>> start
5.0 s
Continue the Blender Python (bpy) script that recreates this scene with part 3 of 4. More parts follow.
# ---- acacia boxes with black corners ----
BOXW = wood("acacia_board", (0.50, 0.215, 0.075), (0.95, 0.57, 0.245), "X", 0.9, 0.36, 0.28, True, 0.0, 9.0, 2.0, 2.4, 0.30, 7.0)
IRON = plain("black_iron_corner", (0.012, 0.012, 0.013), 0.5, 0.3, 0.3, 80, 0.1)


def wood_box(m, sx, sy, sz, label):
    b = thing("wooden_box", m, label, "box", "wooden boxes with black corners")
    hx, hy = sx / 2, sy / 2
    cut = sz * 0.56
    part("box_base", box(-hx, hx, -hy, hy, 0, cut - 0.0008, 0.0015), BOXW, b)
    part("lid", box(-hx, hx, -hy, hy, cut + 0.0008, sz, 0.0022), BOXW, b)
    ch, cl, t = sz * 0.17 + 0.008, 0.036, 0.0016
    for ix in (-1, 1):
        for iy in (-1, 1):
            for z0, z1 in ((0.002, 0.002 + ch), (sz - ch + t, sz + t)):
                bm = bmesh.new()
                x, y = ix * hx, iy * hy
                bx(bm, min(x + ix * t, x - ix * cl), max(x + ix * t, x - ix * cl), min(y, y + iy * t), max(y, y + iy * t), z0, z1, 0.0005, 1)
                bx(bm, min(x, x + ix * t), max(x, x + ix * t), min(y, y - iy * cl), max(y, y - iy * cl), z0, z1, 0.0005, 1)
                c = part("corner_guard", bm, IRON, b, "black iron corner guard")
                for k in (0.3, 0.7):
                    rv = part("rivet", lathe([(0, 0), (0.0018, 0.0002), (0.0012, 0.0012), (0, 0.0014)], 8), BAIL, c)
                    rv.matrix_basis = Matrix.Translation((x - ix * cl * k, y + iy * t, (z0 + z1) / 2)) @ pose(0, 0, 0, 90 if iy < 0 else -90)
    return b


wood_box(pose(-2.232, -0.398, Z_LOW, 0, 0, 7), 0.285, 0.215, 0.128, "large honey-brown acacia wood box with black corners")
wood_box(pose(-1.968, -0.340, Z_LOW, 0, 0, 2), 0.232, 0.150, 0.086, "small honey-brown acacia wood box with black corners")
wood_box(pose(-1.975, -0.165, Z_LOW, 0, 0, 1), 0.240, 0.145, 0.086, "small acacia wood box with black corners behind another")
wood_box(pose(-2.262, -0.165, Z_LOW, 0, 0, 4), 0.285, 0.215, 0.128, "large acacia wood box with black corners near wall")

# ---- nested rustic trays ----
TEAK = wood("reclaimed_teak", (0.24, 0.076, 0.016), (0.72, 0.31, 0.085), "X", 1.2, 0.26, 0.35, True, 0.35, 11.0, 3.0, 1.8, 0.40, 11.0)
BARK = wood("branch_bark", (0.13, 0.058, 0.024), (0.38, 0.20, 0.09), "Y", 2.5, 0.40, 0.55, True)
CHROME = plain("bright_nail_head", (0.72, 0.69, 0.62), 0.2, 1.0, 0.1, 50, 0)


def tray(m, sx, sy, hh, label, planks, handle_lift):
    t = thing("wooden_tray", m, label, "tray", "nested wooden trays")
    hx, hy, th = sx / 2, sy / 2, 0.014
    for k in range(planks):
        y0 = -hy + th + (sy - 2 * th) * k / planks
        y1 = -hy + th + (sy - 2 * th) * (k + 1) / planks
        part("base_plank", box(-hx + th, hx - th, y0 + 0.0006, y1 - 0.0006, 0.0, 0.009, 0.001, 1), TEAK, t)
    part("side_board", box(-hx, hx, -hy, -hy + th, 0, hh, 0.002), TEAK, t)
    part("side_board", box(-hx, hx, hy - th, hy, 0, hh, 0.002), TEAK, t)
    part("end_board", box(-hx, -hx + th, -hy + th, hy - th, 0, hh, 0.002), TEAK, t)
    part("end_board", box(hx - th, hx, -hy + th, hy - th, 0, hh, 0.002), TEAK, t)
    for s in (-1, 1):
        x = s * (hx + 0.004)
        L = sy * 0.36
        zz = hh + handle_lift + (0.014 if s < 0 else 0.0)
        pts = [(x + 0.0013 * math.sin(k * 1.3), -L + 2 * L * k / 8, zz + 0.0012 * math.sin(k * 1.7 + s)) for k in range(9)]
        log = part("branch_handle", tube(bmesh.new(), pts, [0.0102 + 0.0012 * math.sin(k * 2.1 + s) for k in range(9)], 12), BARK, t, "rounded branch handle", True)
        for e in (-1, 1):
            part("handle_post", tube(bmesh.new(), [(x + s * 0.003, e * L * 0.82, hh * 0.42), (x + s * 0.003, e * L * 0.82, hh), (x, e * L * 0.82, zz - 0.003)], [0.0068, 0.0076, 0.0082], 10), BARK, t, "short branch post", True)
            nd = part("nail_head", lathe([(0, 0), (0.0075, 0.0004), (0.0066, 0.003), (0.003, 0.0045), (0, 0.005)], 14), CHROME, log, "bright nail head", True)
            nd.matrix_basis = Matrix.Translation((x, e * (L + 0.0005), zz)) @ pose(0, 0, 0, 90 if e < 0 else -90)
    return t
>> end
**TASK REQUIREMENTS**:
In the listing above, please print only the lines from the first one to the line where "0.3, 80, 0.1)" appears, exactly as written, both of those lines included.

**EXERCISE RESULT**:
5.0 s
Continue the Blender Python (bpy) script that recreates this scene with part 3 of 4. More parts follow.
# ---- acacia boxes with black corners ----
BOXW = wood("acacia_board", (0.50, 0.215, 0.075), (0.95, 0.57, 0.245), "X", 0.9, 0.36, 0.28, True, 0.0, 9.0, 2.0, 2.4, 0.30, 7.0)
IRON = plain("black_iron_corner", (0.012, 0.012, 0.013), 0.5, 0.3, 0.3, 80, 0.1)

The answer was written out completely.